■ **Task statement**
Look through the entries below and extract exactly the lines from the one containing "return Matrix.Translation(eye) @" through the one containing "shutter > 0, shutter", ends included.

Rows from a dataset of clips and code
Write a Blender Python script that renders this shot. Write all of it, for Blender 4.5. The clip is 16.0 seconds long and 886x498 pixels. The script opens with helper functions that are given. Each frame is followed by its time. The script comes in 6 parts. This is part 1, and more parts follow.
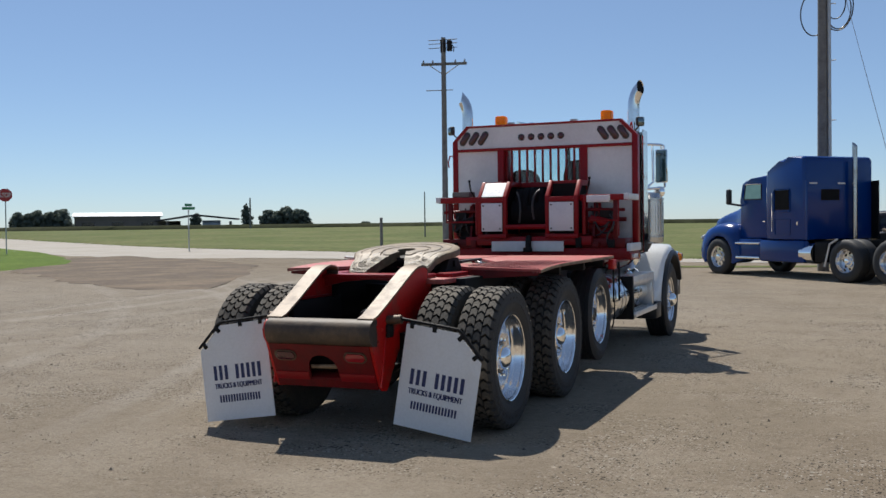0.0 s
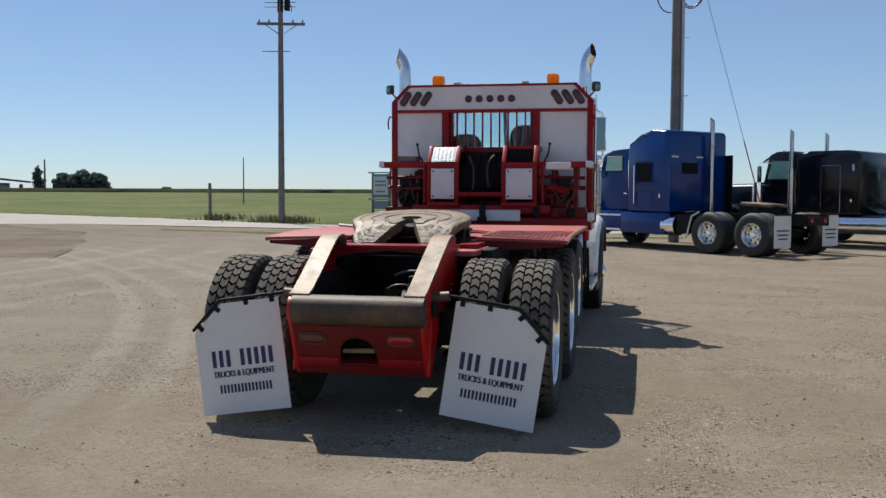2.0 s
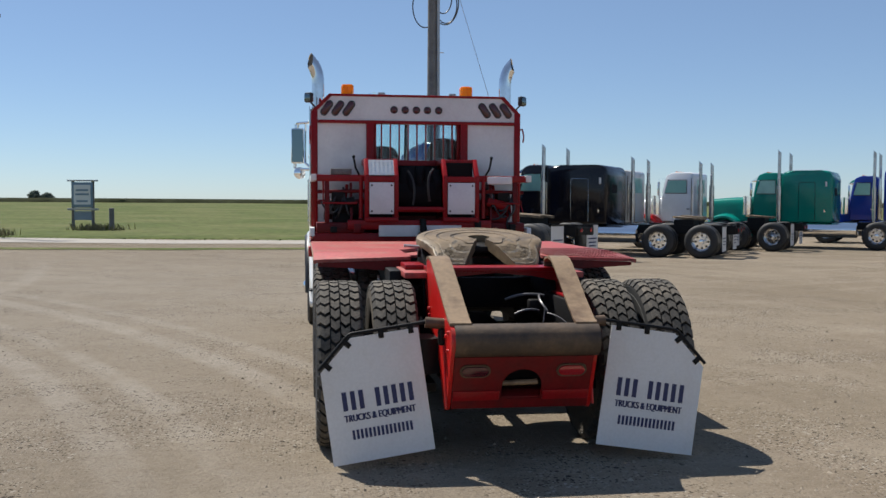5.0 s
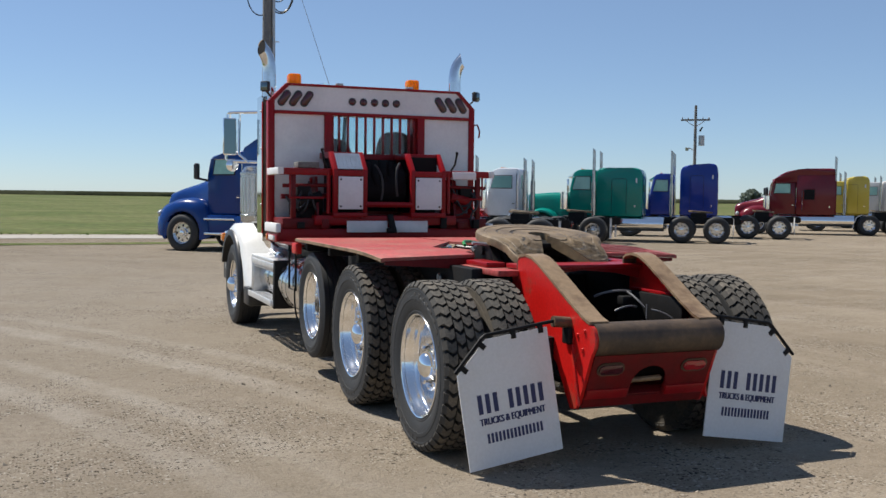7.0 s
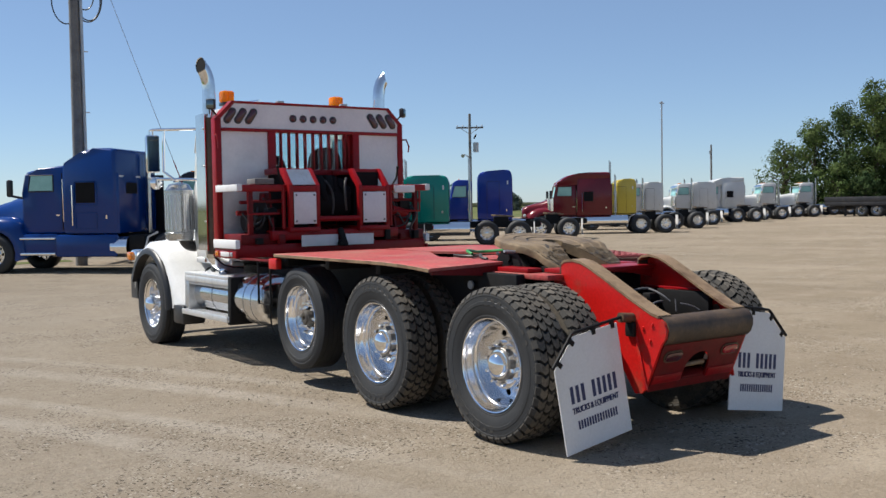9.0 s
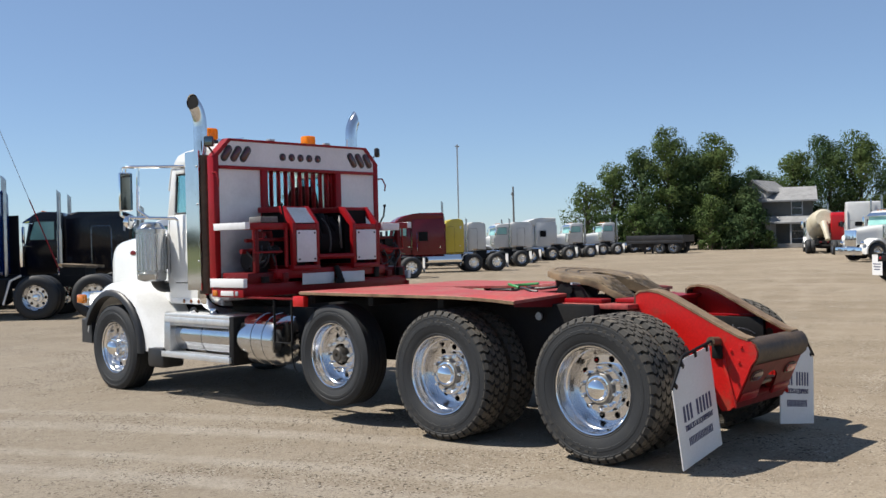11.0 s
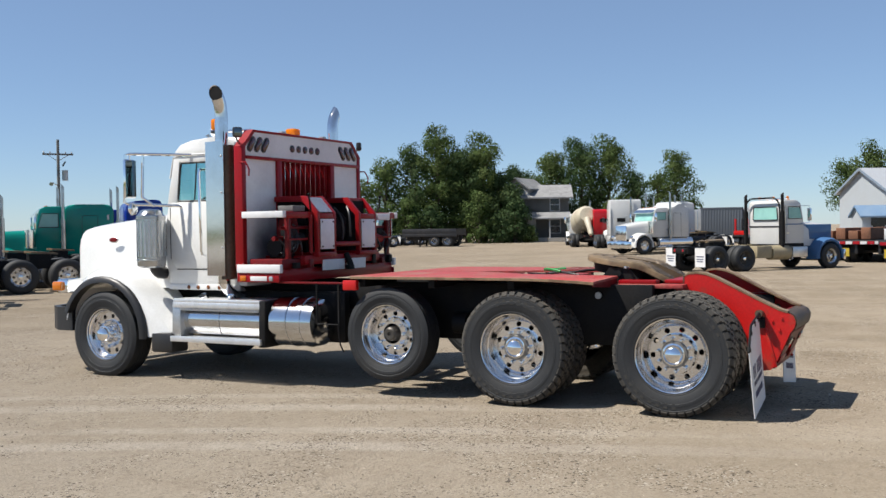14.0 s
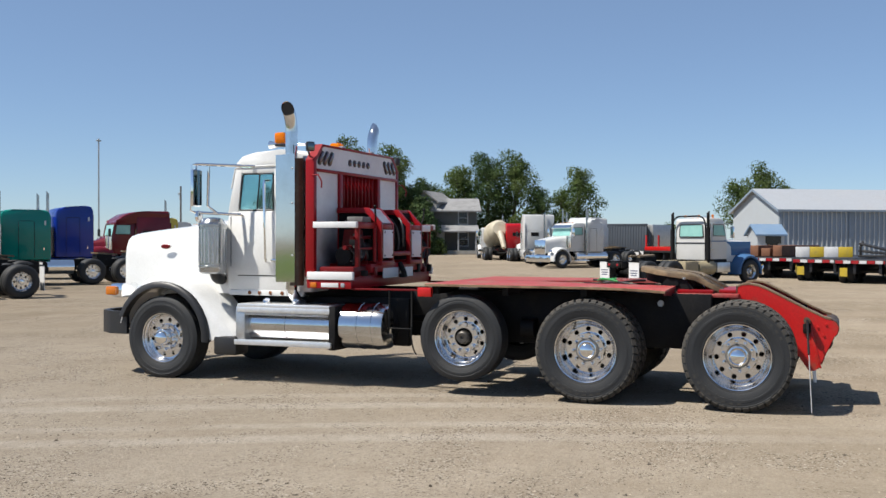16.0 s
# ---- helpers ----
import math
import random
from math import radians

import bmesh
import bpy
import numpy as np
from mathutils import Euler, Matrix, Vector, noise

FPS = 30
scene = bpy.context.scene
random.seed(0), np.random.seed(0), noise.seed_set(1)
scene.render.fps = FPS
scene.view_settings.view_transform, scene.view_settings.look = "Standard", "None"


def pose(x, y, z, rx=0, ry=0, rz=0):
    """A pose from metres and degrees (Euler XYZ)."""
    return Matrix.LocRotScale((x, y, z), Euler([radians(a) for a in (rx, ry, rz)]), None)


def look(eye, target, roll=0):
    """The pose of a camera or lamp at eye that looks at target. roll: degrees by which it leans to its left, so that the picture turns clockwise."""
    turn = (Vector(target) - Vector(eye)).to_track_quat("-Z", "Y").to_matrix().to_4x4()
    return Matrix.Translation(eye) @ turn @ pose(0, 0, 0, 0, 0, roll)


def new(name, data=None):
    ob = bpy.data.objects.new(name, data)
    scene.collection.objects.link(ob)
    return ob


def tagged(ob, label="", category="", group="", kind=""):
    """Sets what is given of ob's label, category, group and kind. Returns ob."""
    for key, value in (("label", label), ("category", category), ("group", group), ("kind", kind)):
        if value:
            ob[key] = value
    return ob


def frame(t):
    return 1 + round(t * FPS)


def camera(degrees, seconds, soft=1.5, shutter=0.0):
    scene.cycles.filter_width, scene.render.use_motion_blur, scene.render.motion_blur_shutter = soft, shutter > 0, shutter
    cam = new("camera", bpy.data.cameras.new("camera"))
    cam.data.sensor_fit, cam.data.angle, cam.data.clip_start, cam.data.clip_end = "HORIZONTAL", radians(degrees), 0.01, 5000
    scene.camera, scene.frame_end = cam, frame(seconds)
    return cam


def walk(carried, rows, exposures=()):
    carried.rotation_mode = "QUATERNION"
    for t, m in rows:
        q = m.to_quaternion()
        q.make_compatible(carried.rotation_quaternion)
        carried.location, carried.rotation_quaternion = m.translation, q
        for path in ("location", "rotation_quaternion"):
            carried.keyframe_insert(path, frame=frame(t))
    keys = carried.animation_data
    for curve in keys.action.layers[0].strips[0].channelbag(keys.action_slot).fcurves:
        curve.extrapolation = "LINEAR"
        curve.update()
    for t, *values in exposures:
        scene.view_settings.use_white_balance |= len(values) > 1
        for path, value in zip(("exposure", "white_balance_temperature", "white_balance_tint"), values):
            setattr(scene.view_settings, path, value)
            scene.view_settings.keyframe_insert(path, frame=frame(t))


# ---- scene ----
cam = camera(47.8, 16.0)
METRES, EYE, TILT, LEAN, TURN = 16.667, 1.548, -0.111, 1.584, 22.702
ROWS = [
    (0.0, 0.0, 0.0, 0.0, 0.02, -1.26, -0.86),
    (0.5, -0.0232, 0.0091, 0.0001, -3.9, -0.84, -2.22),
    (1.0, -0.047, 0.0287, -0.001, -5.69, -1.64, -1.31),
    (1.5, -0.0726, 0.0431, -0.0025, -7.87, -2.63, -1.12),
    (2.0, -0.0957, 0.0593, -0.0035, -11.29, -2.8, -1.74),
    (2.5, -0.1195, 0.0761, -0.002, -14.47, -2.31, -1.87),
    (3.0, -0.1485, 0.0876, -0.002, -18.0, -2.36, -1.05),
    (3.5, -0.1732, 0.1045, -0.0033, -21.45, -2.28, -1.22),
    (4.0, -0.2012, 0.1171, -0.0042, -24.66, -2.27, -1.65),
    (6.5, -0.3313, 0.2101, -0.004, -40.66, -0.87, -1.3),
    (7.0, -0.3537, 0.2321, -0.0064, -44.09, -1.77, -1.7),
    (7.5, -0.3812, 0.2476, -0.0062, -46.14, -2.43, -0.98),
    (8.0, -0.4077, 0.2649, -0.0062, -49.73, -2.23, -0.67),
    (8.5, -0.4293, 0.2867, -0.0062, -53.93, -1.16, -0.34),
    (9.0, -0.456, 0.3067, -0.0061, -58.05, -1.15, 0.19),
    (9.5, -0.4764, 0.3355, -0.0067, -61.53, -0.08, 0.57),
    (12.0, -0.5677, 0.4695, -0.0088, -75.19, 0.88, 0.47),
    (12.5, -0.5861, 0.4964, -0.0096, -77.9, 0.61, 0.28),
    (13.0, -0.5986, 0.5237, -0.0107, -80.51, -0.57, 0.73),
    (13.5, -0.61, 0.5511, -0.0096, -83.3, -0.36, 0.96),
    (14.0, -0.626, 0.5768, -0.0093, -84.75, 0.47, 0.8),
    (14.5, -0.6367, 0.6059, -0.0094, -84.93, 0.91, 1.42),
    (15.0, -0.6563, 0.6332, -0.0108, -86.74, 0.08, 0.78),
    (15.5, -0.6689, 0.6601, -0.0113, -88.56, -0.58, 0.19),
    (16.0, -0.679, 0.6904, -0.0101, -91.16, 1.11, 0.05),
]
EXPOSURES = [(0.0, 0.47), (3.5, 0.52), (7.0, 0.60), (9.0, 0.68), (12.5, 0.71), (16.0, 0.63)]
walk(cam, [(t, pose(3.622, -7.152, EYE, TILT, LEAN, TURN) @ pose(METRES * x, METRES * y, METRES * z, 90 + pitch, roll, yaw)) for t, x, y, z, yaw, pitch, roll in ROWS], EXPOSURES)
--
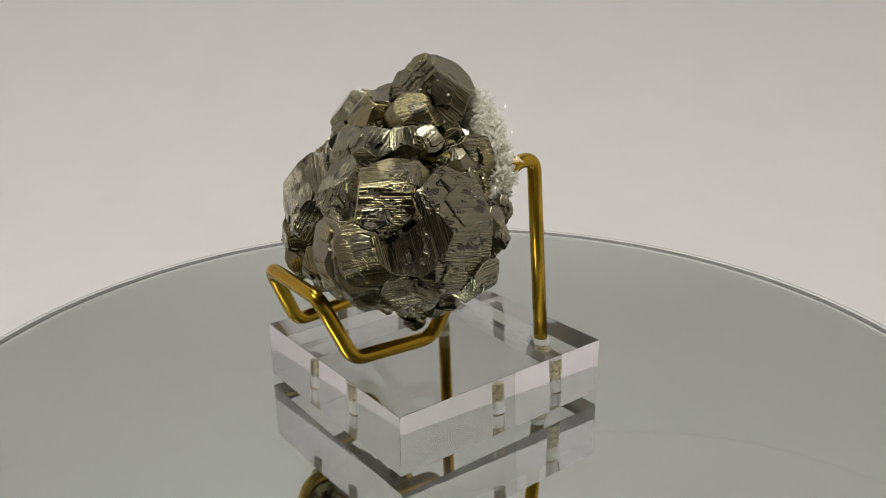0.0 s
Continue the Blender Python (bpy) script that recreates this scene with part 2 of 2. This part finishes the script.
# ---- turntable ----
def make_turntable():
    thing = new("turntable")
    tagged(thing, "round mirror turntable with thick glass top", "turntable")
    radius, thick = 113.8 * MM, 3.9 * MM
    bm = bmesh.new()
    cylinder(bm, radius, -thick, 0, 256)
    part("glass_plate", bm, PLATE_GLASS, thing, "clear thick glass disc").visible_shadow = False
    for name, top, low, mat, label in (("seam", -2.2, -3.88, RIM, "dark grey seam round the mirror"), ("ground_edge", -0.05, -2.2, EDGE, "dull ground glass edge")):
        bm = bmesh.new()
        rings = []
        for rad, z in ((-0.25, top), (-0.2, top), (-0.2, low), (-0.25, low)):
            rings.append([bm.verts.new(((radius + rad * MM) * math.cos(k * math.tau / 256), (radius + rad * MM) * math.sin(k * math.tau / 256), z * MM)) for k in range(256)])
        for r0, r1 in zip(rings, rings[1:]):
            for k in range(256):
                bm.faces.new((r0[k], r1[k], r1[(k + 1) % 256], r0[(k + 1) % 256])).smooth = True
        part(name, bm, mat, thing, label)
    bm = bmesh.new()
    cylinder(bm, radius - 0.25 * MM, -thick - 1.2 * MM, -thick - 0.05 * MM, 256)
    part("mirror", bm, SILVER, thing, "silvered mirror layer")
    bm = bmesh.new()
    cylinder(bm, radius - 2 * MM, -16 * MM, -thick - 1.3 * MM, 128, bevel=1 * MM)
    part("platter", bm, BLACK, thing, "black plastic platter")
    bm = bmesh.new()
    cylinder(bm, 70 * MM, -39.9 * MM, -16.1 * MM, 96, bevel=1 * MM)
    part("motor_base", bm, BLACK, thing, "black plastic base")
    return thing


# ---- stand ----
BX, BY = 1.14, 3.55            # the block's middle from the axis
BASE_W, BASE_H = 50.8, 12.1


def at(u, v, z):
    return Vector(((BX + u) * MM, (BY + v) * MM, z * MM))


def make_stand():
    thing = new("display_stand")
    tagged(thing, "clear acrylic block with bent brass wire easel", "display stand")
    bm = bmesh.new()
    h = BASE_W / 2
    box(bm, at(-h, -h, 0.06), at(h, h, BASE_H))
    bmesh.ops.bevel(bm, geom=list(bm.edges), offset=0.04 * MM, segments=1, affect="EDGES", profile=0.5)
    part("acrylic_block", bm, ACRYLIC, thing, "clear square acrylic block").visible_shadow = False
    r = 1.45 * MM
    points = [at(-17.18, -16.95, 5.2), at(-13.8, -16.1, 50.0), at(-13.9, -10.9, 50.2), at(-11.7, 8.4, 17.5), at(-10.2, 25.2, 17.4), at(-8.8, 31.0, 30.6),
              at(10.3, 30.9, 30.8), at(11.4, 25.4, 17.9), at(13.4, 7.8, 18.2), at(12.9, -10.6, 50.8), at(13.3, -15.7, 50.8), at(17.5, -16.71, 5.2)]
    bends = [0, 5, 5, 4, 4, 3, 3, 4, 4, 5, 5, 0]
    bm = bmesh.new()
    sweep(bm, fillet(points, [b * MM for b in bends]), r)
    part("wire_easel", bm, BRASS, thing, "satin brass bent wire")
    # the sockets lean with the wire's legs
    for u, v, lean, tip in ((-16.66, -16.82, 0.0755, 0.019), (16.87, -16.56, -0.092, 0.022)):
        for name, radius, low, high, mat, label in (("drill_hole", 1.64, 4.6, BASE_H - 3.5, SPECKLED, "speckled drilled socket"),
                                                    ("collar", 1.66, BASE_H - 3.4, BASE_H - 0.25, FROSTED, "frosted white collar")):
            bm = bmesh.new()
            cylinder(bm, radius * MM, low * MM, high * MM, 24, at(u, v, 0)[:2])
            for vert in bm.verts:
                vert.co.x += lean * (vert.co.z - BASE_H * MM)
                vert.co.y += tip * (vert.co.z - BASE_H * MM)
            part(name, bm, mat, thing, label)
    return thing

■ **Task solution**
    return Matrix.Translation(eye) @ turn @ pose(0, 0, 0, 0, 0, roll)


def new(name, data=None):
    ob = bpy.data.objects.new(name, data)
    scene.collection.objects.link(ob)
    return ob


def tagged(ob, label="", category="", group="", kind=""):
    """Sets what is given of ob's label, category, group and kind. Returns ob."""
    for key, value in (("label", label), ("category", category), ("group", group), ("kind", kind)):
        if value:
            ob[key] = value
    return ob


def frame(t):
    return 1 + round(t * FPS)


def camera(degrees, seconds, soft=1.5, shutter=0.0):
    scene.cycles.filter_width, scene.render.use_motion_blur, scene.render.motion_blur_shutter = soft, shutter > 0, shutter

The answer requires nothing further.